In fuga (Einaudi), il nuovo libro di Alice Munro, arriva in Italia a un mese dall’uscita in Usa dove è stato accolto con l’entusiasmo che la scrittrice canadese suscita a ogni suo titolo. Accostata a Flannery O’Connor per il restringimento dell’ambientazione a un luogo circoscritto e laterale (nel suo caso il Canada rurale del Midwest), per lo sguardo rivolto a tematiche femminili e soprattutto per la coazione a esprimersi nella sola misura del racconto, Alice Munro rimanda più prontamente a Virginia Woolf in ragione di alcune cure comuni quale innanzitutto - e dominante - quella del tempo, cui sono poi da associare l’attenzione per la famiglia, lo scavo interiore, le ambivalenze dell’animo, la memoria, l’età di mezzo, il passaggio dall’adolescenza alla maturità.
Né può essere vista come un motivo contrario la vocazione al romanzo della Woolf, che se nella Munro ha sortito un solo titolo, Lives of girls and woman, è stato in virtù di un’idea personalissima di romanzo - e di racconto: un’idea che ha realizzato l’ibridazione dei due generi, giusto Lives essendo una concatenazione di episodi autonomi e gli stessi racconti raccolti in In fuga una serie di tranches de vie diacroniche e spalmate lungo un’intera esistenza.
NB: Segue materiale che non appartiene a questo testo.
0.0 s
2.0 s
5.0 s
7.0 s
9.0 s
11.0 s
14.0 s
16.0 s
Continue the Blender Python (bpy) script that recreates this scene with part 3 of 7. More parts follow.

Sicché più che di autrice di racconti (qualità che lei stessa si attribuisce per distinguersi dalle narratrici di lungo respiro) si deve qui parlare di scrittrice a sincopi, alla maniera di un Balzac che dei suoi personaggi fa figure revolute. E se non sono i personaggi a tornare da un episodio all’altro, in una diversa età e condizione, sono le ambientazioni a tenere il passo di una commedia umana e sociale che è un’autobiografia dell’Ontario e dunque un’allegoria della provincia e del suo way of live civile e sentimentale. In In fuga i racconti costituiti come episodi sono tre, “Fatalità”, “Fra poco” e “Silenzio”, protagonista ricursiva Juliet, ma i paesaggi canadesi e il clima d’insieme rimangono sempre inalterati, più catafratti ancora per via di uno stile inconfondibile e divenuto ormai riconoscibilissimo. La cui forza è di rendere conforme la vicenda al contesto con l’uso che fa di quella che la stessa Munro ha chiamato spinta alla “giravolta”: un penchant insistito, agito con potenza e maestria, verso la diversione, giocata tra interruzione e ripresa.
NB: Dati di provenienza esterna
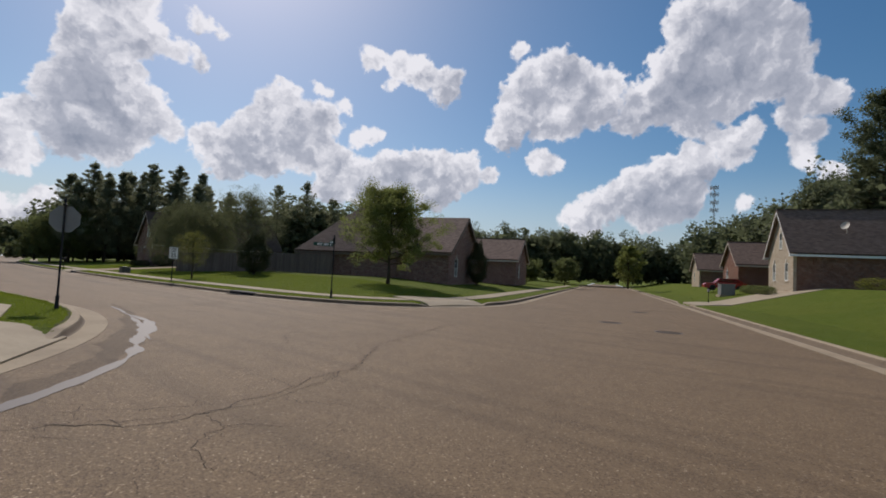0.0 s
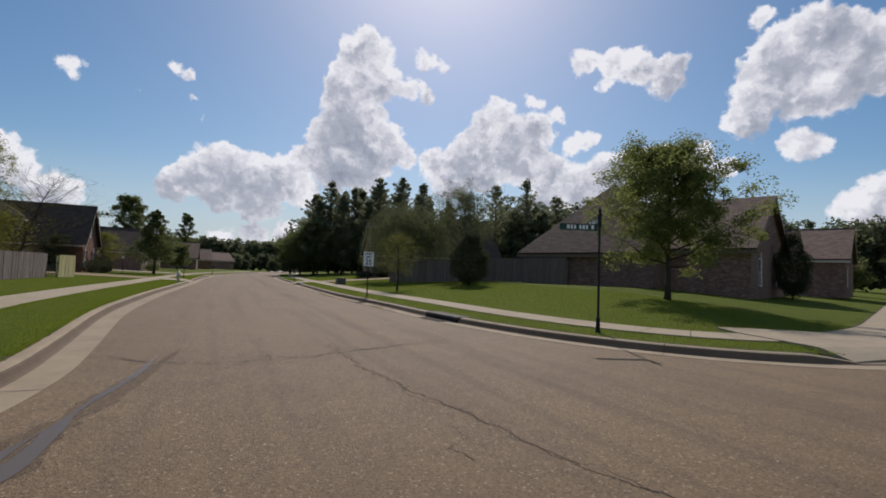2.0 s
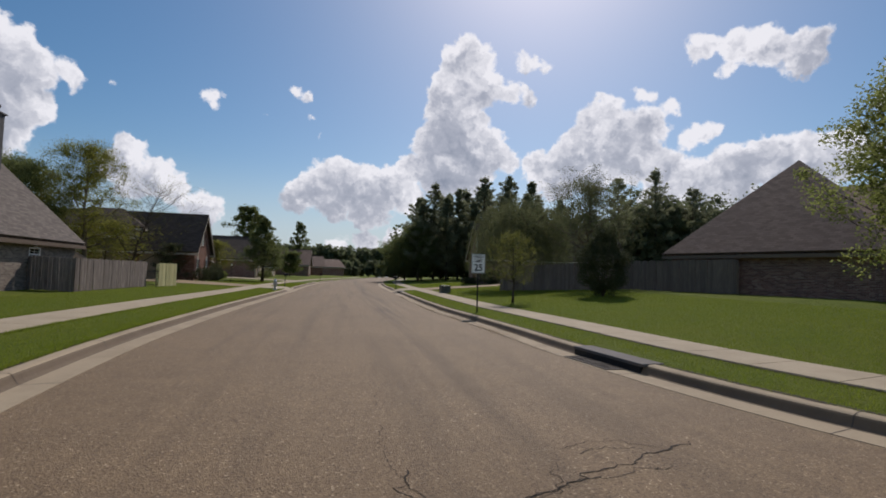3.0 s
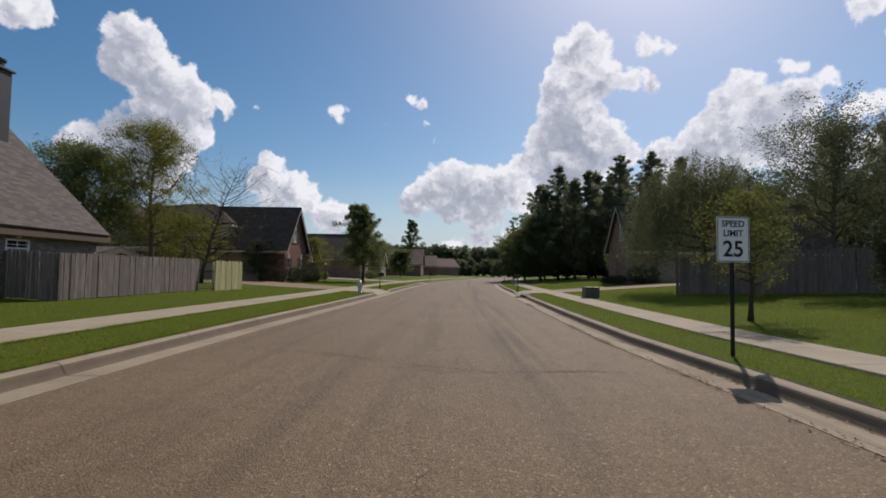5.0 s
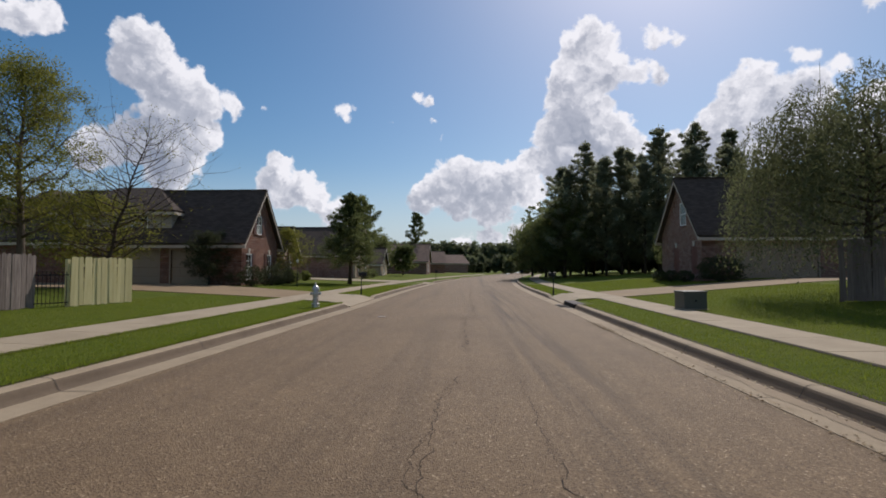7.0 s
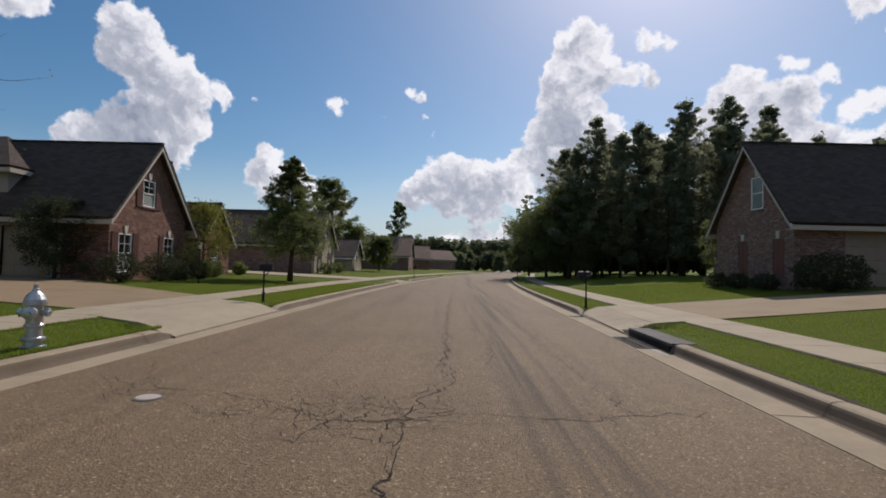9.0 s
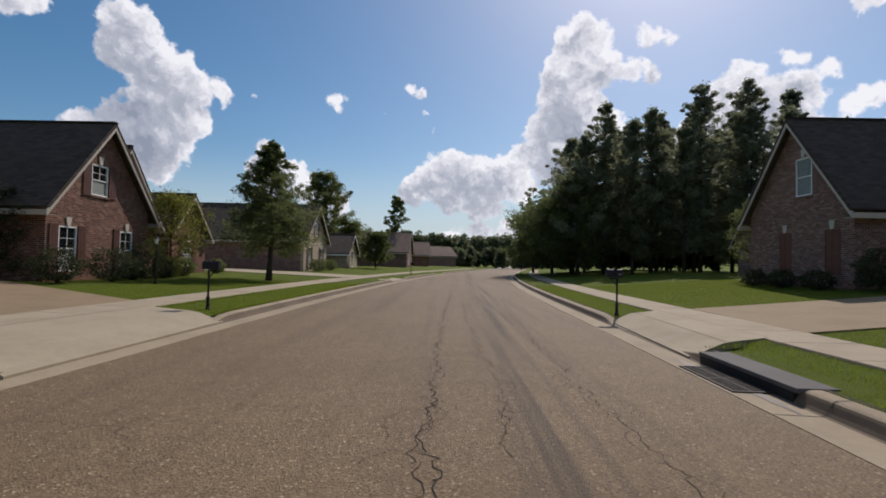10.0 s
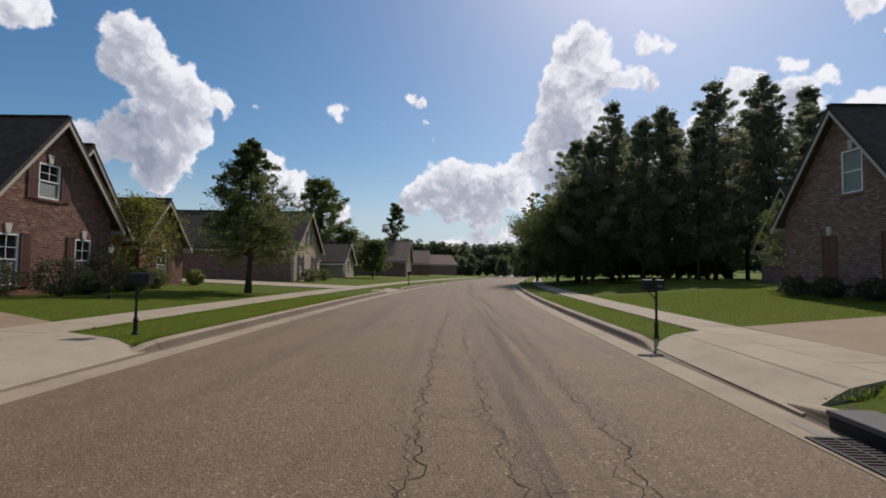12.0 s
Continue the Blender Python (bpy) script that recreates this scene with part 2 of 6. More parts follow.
def mat_grass_ground():
    n = Nodes("lawn_ground", 0.95, 0, 0.1)
    v = n.coords()
    a = n.noise(v, 0.35, 5, 0.6)
    b = n.noise(v, 5.0, 5, 0.7)
    g = n.noise(v, 60.0, 3)
    c = n.ramp(b, [(0.25, (0.076, 0.108, 0.012)), (0.6, (0.117, 0.154, 0.016)), (0.85, (0.163, 0.191, 0.025))])
    c = n.mix(n.ramp(a, [(0.4, G(0)), (0.75, G(0.5))]), c, (0.182, 0.179, 0.027))
    c = n.mix(n.math("MULTIPLY", g, 0.45), c, (0.058, 0.077, 0.011))
    n.color(c)
    n.bump(g, 0.9, 0.05)
    return n.mat


def mat_leaf(name, dark, light, trans=0.45, yellow=None):
    n = Nodes(name, 0.7, 0, 0.12)
    geo = n.node("ShaderNodeNewGeometry")
    c = n.ramp(geo.outputs["Random Per Island"], [(0.0, dark), (0.75, light), (1.0, yellow or light)])
    n.color(c)
    tr = n.node("ShaderNodeBsdfTranslucent")
    c2 = n.mix(0.5, c, [min(1, x * 2.0) for x in light])
    n.nt.links.new(c2, tr.inputs[0])
    ms = n.node("ShaderNodeMixShader")
    ms.inputs[0].default_value = trans
    n.nt.links.new(n.bsdf.outputs[0], ms.inputs[1])
    n.nt.links.new(tr.outputs[0], ms.inputs[2])
    n.nt.links.new(ms.outputs[0], n.nt.nodes["Material Output"].inputs[0])
    return n.mat


def mat_bark(name, rgb=(0.10, 0.075, 0.055)):
    n = Nodes(name, 0.9, 0, 0.2)
    v = n.coords(scale=(14, 14, 2.5))
    a = n.noise(v, 1.5, 6, 0.7)
    n.color(n.ramp(a, [(0.3, [x * 0.45 for x in rgb]), (0.7, rgb), (0.9, [x * 1.7 for x in rgb])]))
    n.bump(a, 0.8, 0.03)
    return n.mat


def mat_brick(name, tones, mortar, bw=0.215, bh=0.075):
    """Running-bond brick on the wall's own x and z."""
    n = Nodes(name, 0.88, 0, 0.2)
    tc = n.node("ShaderNodeTexCoord")
    sep = n.node("ShaderNodeSeparateXYZ")
    n.nt.links.new(tc.outputs["Object"], sep.inputs[0])
    com = n.node("ShaderNodeCombineXYZ")
    n.nt.links.new(n.math("ADD", sep.outputs[0], sep.outputs[1]), com.inputs[0])
    n.nt.links.new(sep.outputs[2], com.inputs[1])
    br = n.node("ShaderNodeTexBrick", Scale=1.0)
    br.inputs["Mortar Size"].default_value = 0.006
    br.inputs["Mortar Smooth"].default_value = 0.2
    br.inputs["Bias"].default_value = 0.0
    br.inputs["Brick Width"].default_value = bw
    br.inputs["Row Height"].default_value = bh
    br.inputs["Color1"].default_value = (0, 0, 0, 1)
    br.inputs["Color2"].default_value = (1, 1, 1, 1)
    br.inputs["Mortar"].default_value = (0.5, 0.5, 0.5, 1)
    n.nt.links.new(com.outputs[0], br.inputs["Vector"])
    c = n.ramp(br.outputs[0], [(0.0, tones[0]), (0.45, tones[1]), (0.8, tones[2]), (1.0, tones[3])])
    a = n.noise(tc.outputs["Object"], 1.1, 5, 0.6)
    g = n.noise(tc.outputs["Object"], 60, 4)
    c = n.mix(n.math("MULTIPLY", a, 0.35), c, [x * 0.6 for x in tones[1]])
    c = n.mix(n.math("MULTIPLY", g, 0.3), c, [x * 0.7 for x in tones[0]])
    c = n.mix(br.outputs["Fac"], c, mortar)
    n.color(c)
    n.bump(n.math("SUBTRACT", n.math("MULTIPLY", g, 0.3), br.outputs["Fac"]), 0.6, 0.012)
    return n.mat


def mat_shingle(name, rgb):
    n = Nodes(name, 0.9, 0, 0.2)
    tc = n.node("ShaderNodeTexCoord")
    br = n.node("ShaderNodeTexBrick", Scale=1.0)
    br.inputs["Mortar Size"].default_value = 0.012
    br.inputs["Brick Width"].default_value = 0.32
    br.inputs["Row Height"].default_value = 0.145
    br.inputs["Color1"].default_value = (0, 0, 0, 1)
    br.inputs["Color2"].default_value = (1, 1, 1, 1)
    br.inputs["Mortar"].default_value = (0, 0, 0, 1)
    n.nt.links.new(tc.outputs["UV"], br.inputs["Vector"])
    a = n.noise(tc.outputs["Object"], 0.7, 5, 0.6)
    g = n.noise(tc.outputs["Object"], 45, 4)
    c = n.ramp(br.outputs[0], [(0.0, [x * 0.65 for x in rgb]), (0.5, rgb), (1.0, [x * 1.35 for x in rgb])])
    c = n.mix(n.math("MULTIPLY", a, 0.5), c, [x * 0.7 for x in rgb])
    c = n.mix(n.math("MULTIPLY", g, 0.4), c, [x * 0.55 for x in rgb])
    n.color(c)
    n.bump(n.math("SUBTRACT", g, br.outputs["Fac"]), 0.5, 0.02)
    return n.mat


def mat_wood(name, light, dark, streak=9.0):
    n = Nodes(name, 0.85, 0, 0.2)
    oi = n.node("ShaderNodeObjectInfo")
    v = n.coords(scale=(streak, streak, 0.8))
    off = n.node("ShaderNodeVectorMath")
    off.operation = "ADD"
    n.nt.links.new(v, off.inputs[0])
    sc = n.node("ShaderNodeCombineXYZ")
    r = n.math("MULTIPLY", oi.outputs["Random"], 37.0)
    n.nt.links.new(r, sc.inputs[0])
    n.nt.links.new(r, sc.inputs[2])
    n.nt.links.new(sc.outputs[0], off.inputs[1])
    a = n.noise(off.outputs[0], 2.0, 6, 0.65)
    c = n.ramp(a, [(0.3, dark), (0.65, light)])
    c = n.mix(n.math("MULTIPLY", oi.outputs["Random"], 0.5), c, [x * 0.75 for x in dark])
    n.color(c)
    n.bump(a, 0.5, 0.008)
    return n.mat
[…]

Quando il racconto indulge verso la digressione irrelata, ristagnando in zeppe di circonvoluzione che fanno pensare a una insensata mise en abyme e accendendo veroniche di analessi e prolessi, chi non conosce la Munro non può vedere che è proprio lì che batte il cuore, perché il diversivo conduce improvvisamente - e per vie che soltanto dopo appaiono obbligate - a una illuminazione, uno scioglimento che fa del ghirigoro una linea retta e della giravolta un plesso. Tale che quanto dice Flannery O’Connor di Poe si può dire della Munro: che scriva in stato di ubriachezza. Salvo precisare che è una ubriachezza da elleboro, un antidoto all’uso meramente naturalistico del racconto, un vaccino pure al minimalismo, un eccipiente a penetrare recessi dell’anima e un additivo a cogliere la realtà per linee interne, per stranezze e suggestioni.
Ancora in In fuga il gioco di sospensione è quello che tesse la trama delle variazioni: tra passato e presente, vita e morte, dolore e felicità, amore e sesso in un andirivieni di stati di coscienza ed epifanie che irrorano il turgore di una Munro più che mai decisa a parlare di donne in cammino per dire della sua ventura in divenire.